RECORDS FOR THIS TASK

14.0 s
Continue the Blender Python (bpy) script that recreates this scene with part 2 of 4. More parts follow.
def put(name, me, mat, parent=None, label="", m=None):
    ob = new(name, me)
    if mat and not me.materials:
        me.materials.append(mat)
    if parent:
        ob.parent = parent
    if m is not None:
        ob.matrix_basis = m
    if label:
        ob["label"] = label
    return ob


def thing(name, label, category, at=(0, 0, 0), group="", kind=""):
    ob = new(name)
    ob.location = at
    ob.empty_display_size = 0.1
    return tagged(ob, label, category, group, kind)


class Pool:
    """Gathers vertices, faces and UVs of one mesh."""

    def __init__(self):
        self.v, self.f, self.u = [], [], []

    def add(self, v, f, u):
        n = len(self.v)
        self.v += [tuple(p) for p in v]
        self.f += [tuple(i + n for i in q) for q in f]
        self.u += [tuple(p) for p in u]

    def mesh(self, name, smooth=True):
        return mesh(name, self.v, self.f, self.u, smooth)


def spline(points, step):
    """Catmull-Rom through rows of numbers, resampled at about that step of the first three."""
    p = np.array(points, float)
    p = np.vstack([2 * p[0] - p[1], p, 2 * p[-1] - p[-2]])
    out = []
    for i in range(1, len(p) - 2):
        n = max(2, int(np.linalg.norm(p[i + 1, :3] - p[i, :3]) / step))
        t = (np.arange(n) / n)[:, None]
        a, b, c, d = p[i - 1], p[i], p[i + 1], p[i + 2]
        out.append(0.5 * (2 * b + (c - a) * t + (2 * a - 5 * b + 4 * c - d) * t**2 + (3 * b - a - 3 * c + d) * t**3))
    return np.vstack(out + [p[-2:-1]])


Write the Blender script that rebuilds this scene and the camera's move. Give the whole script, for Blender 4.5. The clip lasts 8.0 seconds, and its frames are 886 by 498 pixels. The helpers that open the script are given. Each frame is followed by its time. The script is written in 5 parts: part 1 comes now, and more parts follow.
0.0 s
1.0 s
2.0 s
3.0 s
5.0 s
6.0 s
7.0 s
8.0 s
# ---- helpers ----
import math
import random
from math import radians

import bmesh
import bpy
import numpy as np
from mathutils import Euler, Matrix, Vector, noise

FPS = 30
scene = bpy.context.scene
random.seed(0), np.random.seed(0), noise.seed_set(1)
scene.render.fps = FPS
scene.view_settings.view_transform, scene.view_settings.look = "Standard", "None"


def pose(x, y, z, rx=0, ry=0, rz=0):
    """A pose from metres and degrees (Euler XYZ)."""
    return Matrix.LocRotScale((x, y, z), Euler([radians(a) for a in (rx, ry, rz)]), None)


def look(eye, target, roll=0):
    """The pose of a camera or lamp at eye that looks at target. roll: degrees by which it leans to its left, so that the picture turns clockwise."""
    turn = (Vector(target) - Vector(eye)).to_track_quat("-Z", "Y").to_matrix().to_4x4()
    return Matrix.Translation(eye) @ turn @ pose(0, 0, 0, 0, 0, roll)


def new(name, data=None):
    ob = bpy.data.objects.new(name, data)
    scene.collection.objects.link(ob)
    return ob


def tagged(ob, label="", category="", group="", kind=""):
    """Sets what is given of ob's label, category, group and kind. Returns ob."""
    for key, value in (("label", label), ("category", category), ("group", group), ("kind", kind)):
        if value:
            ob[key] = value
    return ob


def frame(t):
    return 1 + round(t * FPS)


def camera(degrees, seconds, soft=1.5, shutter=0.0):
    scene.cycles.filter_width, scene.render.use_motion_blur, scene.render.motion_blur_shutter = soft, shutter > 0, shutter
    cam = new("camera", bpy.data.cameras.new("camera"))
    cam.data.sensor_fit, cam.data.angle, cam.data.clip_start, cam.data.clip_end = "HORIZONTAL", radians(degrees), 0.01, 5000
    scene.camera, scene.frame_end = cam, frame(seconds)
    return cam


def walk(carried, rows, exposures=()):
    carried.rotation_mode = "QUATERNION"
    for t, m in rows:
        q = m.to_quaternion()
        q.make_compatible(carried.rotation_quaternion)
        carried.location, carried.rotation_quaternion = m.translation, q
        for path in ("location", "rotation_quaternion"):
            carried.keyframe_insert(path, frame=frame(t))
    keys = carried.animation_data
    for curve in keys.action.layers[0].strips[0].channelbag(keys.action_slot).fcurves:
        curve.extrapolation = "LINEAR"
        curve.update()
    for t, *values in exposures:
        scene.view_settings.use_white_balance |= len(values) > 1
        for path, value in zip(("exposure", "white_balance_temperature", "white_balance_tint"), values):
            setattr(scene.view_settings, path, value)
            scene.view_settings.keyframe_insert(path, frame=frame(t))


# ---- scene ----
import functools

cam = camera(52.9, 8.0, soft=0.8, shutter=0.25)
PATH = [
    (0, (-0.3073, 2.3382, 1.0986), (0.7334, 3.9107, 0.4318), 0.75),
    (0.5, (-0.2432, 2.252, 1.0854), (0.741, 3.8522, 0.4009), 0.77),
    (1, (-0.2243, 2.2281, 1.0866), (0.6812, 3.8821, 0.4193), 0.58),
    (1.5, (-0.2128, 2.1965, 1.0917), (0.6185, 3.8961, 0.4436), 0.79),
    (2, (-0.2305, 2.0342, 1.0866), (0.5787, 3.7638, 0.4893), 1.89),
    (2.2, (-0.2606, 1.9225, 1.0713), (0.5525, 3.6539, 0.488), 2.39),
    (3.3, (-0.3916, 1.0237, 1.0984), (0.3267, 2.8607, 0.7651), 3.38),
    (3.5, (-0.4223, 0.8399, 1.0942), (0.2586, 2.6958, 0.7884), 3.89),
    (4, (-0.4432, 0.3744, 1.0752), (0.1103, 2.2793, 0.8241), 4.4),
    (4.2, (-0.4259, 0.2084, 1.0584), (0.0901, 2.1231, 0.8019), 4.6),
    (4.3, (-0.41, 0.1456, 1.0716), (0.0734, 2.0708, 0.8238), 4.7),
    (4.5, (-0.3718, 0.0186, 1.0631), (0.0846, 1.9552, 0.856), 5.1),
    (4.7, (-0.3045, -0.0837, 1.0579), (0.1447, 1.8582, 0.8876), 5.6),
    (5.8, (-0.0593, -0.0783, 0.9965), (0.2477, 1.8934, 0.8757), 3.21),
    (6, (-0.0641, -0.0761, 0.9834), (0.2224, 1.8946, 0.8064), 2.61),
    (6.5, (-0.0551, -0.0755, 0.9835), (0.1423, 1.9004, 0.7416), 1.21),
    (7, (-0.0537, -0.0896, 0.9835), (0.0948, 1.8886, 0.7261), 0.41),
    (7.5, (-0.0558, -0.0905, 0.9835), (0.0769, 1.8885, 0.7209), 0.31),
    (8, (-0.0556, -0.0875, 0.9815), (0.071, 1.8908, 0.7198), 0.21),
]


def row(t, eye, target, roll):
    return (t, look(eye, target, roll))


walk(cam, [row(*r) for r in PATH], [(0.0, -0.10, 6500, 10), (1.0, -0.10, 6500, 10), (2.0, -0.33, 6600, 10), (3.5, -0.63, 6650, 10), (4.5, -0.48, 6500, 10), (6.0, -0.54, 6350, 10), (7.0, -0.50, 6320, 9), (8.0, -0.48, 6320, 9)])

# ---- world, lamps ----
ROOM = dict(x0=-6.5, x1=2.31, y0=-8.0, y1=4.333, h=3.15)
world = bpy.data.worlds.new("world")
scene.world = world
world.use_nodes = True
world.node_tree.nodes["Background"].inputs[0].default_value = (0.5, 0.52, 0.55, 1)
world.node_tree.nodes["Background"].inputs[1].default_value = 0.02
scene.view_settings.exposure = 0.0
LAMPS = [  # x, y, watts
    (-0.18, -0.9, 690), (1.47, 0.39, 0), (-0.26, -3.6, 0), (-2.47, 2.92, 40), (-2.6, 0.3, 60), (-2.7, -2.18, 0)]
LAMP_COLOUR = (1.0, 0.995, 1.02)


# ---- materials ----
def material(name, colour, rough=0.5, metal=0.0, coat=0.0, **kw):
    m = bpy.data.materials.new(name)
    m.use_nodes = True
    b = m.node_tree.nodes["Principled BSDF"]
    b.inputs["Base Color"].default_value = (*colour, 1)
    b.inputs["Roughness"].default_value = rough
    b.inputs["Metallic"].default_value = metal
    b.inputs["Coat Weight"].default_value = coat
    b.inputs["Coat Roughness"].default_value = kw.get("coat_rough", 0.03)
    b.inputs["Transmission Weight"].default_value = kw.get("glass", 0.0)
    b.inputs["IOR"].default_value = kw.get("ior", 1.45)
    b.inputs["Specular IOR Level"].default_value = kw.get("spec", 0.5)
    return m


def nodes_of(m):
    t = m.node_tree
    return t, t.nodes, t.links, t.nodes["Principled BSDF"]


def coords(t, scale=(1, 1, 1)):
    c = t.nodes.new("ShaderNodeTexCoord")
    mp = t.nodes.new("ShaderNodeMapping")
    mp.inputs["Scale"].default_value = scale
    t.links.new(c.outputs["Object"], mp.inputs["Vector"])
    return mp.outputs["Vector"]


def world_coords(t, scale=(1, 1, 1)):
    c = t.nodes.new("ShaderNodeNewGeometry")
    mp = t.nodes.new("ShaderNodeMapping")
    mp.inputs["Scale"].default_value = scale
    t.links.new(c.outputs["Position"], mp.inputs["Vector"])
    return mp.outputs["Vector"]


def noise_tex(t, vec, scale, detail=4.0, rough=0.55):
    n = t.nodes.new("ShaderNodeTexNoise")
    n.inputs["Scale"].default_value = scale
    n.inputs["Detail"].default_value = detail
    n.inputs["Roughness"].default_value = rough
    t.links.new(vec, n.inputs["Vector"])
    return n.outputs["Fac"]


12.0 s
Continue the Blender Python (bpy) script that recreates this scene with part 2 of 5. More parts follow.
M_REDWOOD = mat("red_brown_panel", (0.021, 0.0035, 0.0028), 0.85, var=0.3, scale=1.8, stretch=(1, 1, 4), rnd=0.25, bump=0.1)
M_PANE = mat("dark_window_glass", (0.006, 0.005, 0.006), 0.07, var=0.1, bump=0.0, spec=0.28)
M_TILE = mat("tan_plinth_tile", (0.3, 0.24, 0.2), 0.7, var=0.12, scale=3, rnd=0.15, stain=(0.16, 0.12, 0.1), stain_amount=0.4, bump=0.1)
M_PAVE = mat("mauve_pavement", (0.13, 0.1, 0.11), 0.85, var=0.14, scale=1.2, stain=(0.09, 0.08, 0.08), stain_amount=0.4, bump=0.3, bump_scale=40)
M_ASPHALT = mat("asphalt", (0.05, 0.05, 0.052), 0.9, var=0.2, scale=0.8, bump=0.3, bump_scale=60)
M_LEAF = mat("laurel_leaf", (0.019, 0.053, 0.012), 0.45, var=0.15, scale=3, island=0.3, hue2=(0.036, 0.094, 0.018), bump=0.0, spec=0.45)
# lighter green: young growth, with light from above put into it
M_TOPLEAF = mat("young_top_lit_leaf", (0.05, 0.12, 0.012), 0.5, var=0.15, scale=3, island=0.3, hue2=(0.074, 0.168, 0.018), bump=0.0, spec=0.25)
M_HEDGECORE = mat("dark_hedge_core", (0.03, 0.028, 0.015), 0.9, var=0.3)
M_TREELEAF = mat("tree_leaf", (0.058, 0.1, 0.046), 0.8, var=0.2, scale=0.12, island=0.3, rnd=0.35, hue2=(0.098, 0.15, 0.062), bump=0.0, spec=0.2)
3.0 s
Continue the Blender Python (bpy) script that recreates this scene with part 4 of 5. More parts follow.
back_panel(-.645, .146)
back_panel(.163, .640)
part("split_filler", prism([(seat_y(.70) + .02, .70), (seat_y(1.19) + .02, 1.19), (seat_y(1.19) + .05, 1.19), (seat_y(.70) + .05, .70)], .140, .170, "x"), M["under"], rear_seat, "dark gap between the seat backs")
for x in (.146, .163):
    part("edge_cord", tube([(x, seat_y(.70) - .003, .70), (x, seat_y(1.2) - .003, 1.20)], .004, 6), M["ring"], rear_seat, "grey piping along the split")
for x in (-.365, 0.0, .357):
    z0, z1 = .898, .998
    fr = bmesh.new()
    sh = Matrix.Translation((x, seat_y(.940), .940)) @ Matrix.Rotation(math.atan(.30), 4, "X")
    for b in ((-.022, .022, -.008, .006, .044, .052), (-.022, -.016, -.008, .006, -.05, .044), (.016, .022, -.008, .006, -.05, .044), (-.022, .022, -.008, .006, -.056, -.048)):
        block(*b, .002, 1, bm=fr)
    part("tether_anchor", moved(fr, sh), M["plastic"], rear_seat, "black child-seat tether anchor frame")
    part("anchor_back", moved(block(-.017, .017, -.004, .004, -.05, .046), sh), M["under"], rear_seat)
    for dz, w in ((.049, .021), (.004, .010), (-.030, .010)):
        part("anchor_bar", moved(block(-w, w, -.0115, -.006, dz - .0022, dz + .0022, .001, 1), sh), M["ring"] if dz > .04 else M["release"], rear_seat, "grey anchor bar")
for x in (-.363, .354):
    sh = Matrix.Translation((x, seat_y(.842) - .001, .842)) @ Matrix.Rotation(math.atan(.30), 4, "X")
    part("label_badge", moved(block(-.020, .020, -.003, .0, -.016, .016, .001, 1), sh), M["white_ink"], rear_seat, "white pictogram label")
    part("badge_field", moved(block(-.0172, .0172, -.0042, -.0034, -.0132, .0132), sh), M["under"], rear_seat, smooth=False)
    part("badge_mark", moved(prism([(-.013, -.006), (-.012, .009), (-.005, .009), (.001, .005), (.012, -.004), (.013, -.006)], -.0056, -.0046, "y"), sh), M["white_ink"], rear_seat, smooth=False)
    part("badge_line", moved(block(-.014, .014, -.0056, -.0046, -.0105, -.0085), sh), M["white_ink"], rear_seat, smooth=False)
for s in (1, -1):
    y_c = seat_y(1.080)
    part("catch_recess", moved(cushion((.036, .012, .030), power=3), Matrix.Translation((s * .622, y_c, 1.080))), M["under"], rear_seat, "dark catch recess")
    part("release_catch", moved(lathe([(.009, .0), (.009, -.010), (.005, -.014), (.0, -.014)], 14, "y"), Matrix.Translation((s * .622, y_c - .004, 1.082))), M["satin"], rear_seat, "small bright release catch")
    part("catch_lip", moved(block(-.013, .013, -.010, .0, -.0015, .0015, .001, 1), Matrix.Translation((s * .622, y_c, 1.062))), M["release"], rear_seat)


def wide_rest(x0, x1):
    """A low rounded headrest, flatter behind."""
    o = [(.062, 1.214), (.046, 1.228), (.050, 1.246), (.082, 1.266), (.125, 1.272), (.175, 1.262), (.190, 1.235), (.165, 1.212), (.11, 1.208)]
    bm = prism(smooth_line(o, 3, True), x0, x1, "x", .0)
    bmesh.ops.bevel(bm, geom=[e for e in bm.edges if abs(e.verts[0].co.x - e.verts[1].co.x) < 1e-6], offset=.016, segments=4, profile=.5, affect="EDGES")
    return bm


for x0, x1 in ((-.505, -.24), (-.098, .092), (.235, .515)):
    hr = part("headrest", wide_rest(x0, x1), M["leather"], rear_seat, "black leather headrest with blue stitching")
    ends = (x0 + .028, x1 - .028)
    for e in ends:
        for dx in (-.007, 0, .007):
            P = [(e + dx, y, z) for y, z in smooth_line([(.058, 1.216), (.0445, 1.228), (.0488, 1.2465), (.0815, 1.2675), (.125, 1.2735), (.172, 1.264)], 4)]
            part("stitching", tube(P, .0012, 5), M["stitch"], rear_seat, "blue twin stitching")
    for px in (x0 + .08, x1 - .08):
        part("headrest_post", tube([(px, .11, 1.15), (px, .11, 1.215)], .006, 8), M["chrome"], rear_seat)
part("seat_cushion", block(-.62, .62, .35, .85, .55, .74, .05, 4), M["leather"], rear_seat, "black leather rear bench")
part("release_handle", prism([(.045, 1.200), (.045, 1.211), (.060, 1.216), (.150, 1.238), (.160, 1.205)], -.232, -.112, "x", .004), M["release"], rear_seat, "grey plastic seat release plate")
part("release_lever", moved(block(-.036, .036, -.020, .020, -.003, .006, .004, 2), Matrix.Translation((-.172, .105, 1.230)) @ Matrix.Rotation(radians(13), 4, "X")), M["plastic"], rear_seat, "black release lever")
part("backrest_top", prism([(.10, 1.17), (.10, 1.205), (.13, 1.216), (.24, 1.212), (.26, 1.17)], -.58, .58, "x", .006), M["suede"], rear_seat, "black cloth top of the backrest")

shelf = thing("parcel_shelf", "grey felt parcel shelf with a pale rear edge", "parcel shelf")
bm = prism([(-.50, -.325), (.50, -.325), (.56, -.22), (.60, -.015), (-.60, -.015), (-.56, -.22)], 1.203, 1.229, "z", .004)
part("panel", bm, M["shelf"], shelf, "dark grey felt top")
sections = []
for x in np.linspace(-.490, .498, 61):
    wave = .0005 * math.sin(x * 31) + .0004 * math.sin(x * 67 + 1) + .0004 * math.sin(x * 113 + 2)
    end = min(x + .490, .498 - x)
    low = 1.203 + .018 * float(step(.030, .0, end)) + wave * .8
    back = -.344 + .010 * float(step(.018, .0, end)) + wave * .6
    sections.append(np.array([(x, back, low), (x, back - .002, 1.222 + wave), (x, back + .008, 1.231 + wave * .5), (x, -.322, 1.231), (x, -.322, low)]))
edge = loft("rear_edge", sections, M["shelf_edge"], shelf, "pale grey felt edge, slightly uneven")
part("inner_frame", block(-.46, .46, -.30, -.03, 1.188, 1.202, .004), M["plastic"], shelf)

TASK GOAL
Both the line with "Write the Blender" and the line with "q.make_compatible(carried.rotation_quaternion)" belong in the extract, along with every line between them; set down those lines exactly and only.

SOLVED EXERCISE
Write the Blender script that rebuilds this scene and the camera's move. Give the whole script, for Blender 4.5. The clip lasts 8.0 seconds, and its frames are 886 by 498 pixels. The helpers that open the script are given. Each frame is followed by its time. The script is written in 5 parts: part 1 comes now, and more parts follow.
0.0 s
1.0 s
2.0 s
3.0 s
5.0 s
6.0 s
7.0 s
8.0 s
# ---- helpers ----
import math
import random
from math import radians

import bmesh
import bpy
import numpy as np
from mathutils import Euler, Matrix, Vector, noise

FPS = 30
scene = bpy.context.scene
random.seed(0), np.random.seed(0), noise.seed_set(1)
scene.render.fps = FPS
scene.view_settings.view_transform, scene.view_settings.look = "Standard", "None"


def pose(x, y, z, rx=0, ry=0, rz=0):
    """A pose from metres and degrees (Euler XYZ)."""
    return Matrix.LocRotScale((x, y, z), Euler([radians(a) for a in (rx, ry, rz)]), None)


def look(eye, target, roll=0):
    """The pose of a camera or lamp at eye that looks at target. roll: degrees by which it leans to its left, so that the picture turns clockwise."""
    turn = (Vector(target) - Vector(eye)).to_track_quat("-Z", "Y").to_matrix().to_4x4()
    return Matrix.Translation(eye) @ turn @ pose(0, 0, 0, 0, 0, roll)


def new(name, data=None):
    ob = bpy.data.objects.new(name, data)
    scene.collection.objects.link(ob)
    return ob


def tagged(ob, label="", category="", group="", kind=""):
    """Sets what is given of ob's label, category, group and kind. Returns ob."""
    for key, value in (("label", label), ("category", category), ("group", group), ("kind", kind)):
        if value:
            ob[key] = value
    return ob


def frame(t):
    return 1 + round(t * FPS)


def camera(degrees, seconds, soft=1.5, shutter=0.0):
    scene.cycles.filter_width, scene.render.use_motion_blur, scene.render.motion_blur_shutter = soft, shutter > 0, shutter
    cam = new("camera", bpy.data.cameras.new("camera"))
    cam.data.sensor_fit, cam.data.angle, cam.data.clip_start, cam.data.clip_end = "HORIZONTAL", radians(degrees), 0.01, 5000
    scene.camera, scene.frame_end = cam, frame(seconds)
    return cam


def walk(carried, rows, exposures=()):
    carried.rotation_mode = "QUATERNION"
    for t, m in rows:
        q = m.to_quaternion()
        q.make_compatible(carried.rotation_quaternion)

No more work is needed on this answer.